[LSF/MM/BPF TOPIC] Sharing page tables across processes (mshare)

Khalid Aziz <khalid.aziz@xxxxxxxxxx> · Wed, 28 Feb 2024 15:56:37 -0700

Threads of a process share address space and page tables that allows for
two key advantages:

1. Amount of memory required for PTEs to map physical pages stays low
even when large number of threads share the same pages since PTEs are
shared across threads.

2. Page protection attributes are shared across threads and a change
of attributes applies immediately to every thread without any overhead
of coordinating protection bit changes across threads.

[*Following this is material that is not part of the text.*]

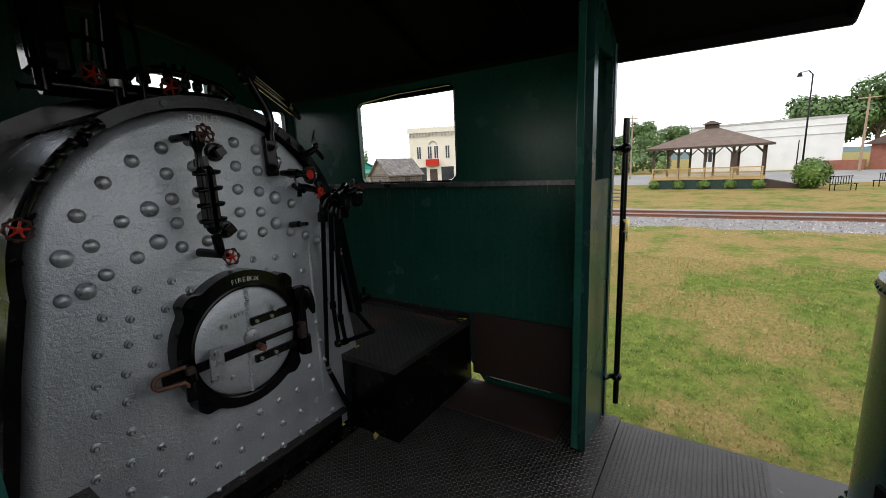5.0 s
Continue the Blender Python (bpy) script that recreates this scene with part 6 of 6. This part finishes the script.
def town():
    # bank-like white building with a gable
    b = site("white_gabled_building", "white clapboard building with a brown gabled roof and porch sign", -45.4, 62, skew=14)
    part("wall", pl([(-4.2, 0), (4.2, 0), (4.2, 3.4), (0, 6.3), (-4.2, 3.4)], 0, 0.2, axis="y"), WHITEWALL, b, "white gable wall")
    part("wall", bx(-8.5, -4.2, 1.5, 1.7, 0, 3.4), WHITEWALL, b)
    part("wall", bx(4.2, 8.6, 1.5, 1.7, 0, 3.4), WHITEWALL, b)
    part("wall", bx(-8.5, 8.6, 1.7, 10, 0, 3.3), WHITEWALL, b)
    gable(b, -4.2, 4.2, -0.3, 4, 3.4, 6.3, BROWNROOF)
    part("roof", pl([(1.2, 3.3), (10.3, 3.3), (5.7, 6.2)], -9.0, 9.0, axis="x"), BROWNROOF, b, "brown shingled roof")
    for k, (w, z) in enumerate(((2.2, 4.75), (3.6, 4.25), (1.4, 3.75))):
        for j in range(int(w / 0.32)):
            part("sign_bar", bx(-w / 2 + 0.32 * j, -w / 2 + 0.32 * j + 0.22, -0.03, -0.001, z - 0.16, z + 0.16), DARKWOOD, b)
    for x in (-2.5, 1.0, 3.2, 6.3):
        window(b, x, 1.0, 0.8, 1.5, DARKWOOD, 0.0 if abs(x) < 4.2 else 1.5)
    part("door", bx(-1.6, -0.4, -0.06, -0.01, 0.1, 2.4), DARKGLASS, b)
    part("porch_wall", bx(-3.8, 5.5, -2.2, -1.9, 0, 0.8), BRICK, b, "low stone porch wall")
    # filling station with a red canopy
    g = site("red_canopy", "red filling-station canopy on posts", -40.6, 74, "canopy", skew=10)
    part("fascia", bx(-4.5, 4.5, -0.2, 5, 4.0, 4.7), RED, g, "red canopy fascia")
    for x in (-3.8, 3.8):
        part("post", bx(x - 0.15, x + 0.15, 0.5, 0.8, 0, 4.0), WHITEWALL, g)
    g = site("low_shop", "long low shop with a rose-brown roof and open front", -29.0, 86, skew=12)
    # Dark wall colour stands for the shade inside the open front.
    part("wall", bx(-8, 6.5, 2.2, 9, 0, 3.2), DARKWOOD, g)
    part("white_wall", bx(6.5, 10.0, 0.5, 9, 0, 4.2), WHITEWALL, g, "white end wall")
    part("roof", pl([(-0.6, 3.0), (9.5, 4.6), (9.5, 4.8), (-0.6, 3.3)], -8.6, 6.5, axis="x"), PINKROOF, g, "rose-brown roof")
    for i in range(7):
        part("post", bx(-8 + 2.3 * i, -7.8 + 2.3 * i, -0.2, 0.0, 0, 3.0), WHITEWALL, g)
    for i in range(5):
        window(g, -6.5 + 2.6 * i, 0.6, 1.6, 1.8, DARKWOOD, 2.2)
    part("roof_unit", bx(-1.5, 1.2, 5, 7, 4.2, 5.4), GALV, g)
    s = site("pump_sign", "tall filling-station price sign in red, white and green", -25.4, 80, "sign")
    part("post", bx(-0.5, 0.5, 0, 0.3, 0, 6.0), WHITEWALL, s)
    part("panel_red", bx(-0.45, 0.45, -0.05, -0.002, 4.1, 5.6), RED, s)
    part("panel_green", bx(-0.45, 0.45, -0.05, -0.002, 2.4, 3.3), TEAL, s)
    w = site("white_shed", "low white shed beside the road", -36.4, 88)
    part("wall", bx(-3.6, 3.6, 0, 5, 0, 2.4), WHITEWALL, w)
    part("roof", bx(-3.9, 3.9, -0.3, 5.3, 2.4, 2.65), GALV, w)
    for az in (-23.6, -21.7):
        b_ = site("brick_gate_post", "square red brick gate post with a pale cap", az, 46, "gate post")
        tagged(b_, group="brick gate posts")
        part("shaft", bx(-0.32, 0.32, -0.32, 0.32, 0, 0.95, 0.02), BRICK, b_)
        part("cap", bx(-0.37, 0.37, -0.37, 0.37, 0.95, 1.03, 0.02), KERB, b_)
    k = site("small_kiosk", "small yellow timber shelter by the rails", -6.6, 68, "shelter")
    part("body", bx(-1.1, 1.1, 0, 2, 0, 1.5), LATTICE, k)
    part("roof", pl([(-1.4, 1.5), (1.4, 1.5), (0.9, 2.2), (-0.9, 2.2)], -0.3, 2.3, axis="y"), BROWNROOF, k)
    f = site("white_fence", "short white picket fence round the flagpole bed", -9.4, 58, "fence")
    for i in range(9):
        part("picket", bx(-1.6 + 0.4 * i, -1.45 + 0.4 * i, 0, 0.05, 0, 1.2), WHITEWALL, f)
    for z in (0.35, 0.9):
        part("fence_rail", bx(-1.7, 1.9, 0.05, 0.1, z, z + 0.1), WHITEWALL, f)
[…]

These advantages no longer apply when unrelated processes share pages.
Large database applications can easily comprise of 1000s of processes
that share 100s of GB of pages. In cases like this, amount of memory
consumed by page tables can exceed the size of actual shared data.
On a database server with 300GB SGA, a system crash was seen with
out-of-memory condition when 1500+ clients tried to share this SGA even
though the system had 512GB of memory. On this server, in the worst case
scenario of all 1500 processes mapping every page from SGA would have
required 878GB+ for just the PTEs.

I have sent proposals and patches to solve this problem by adding a
mechanism to the kernel for processes to use to opt into sharing
page tables with other processes. We have had discussions on original
proposal and subsequent refinements but we have not converged on a
solution. As systems with multi-TB memory and in-memory databases
are becoming more and more common, this is becoming a significant issue.
An interactive discussion can help us reach a consensus on how to
solve this.

Thanks,
Khalid

References:

https://lore.kernel.org/lkml/cover.1642526745.git.khalid.aziz@xxxxxxxxxx/
https://lore.kernel.org/lkml/cover.1656531090.git.khalid.aziz@xxxxxxxxxx/
https://lore.kernel.org/lkml/cover.1682453344.git.khalid.aziz@xxxxxxxxxx/
https://lore.kernel.org/lkml/4082bc40-a99a-4b54-91e5-a1b55828d202@xxxxxxxxxx/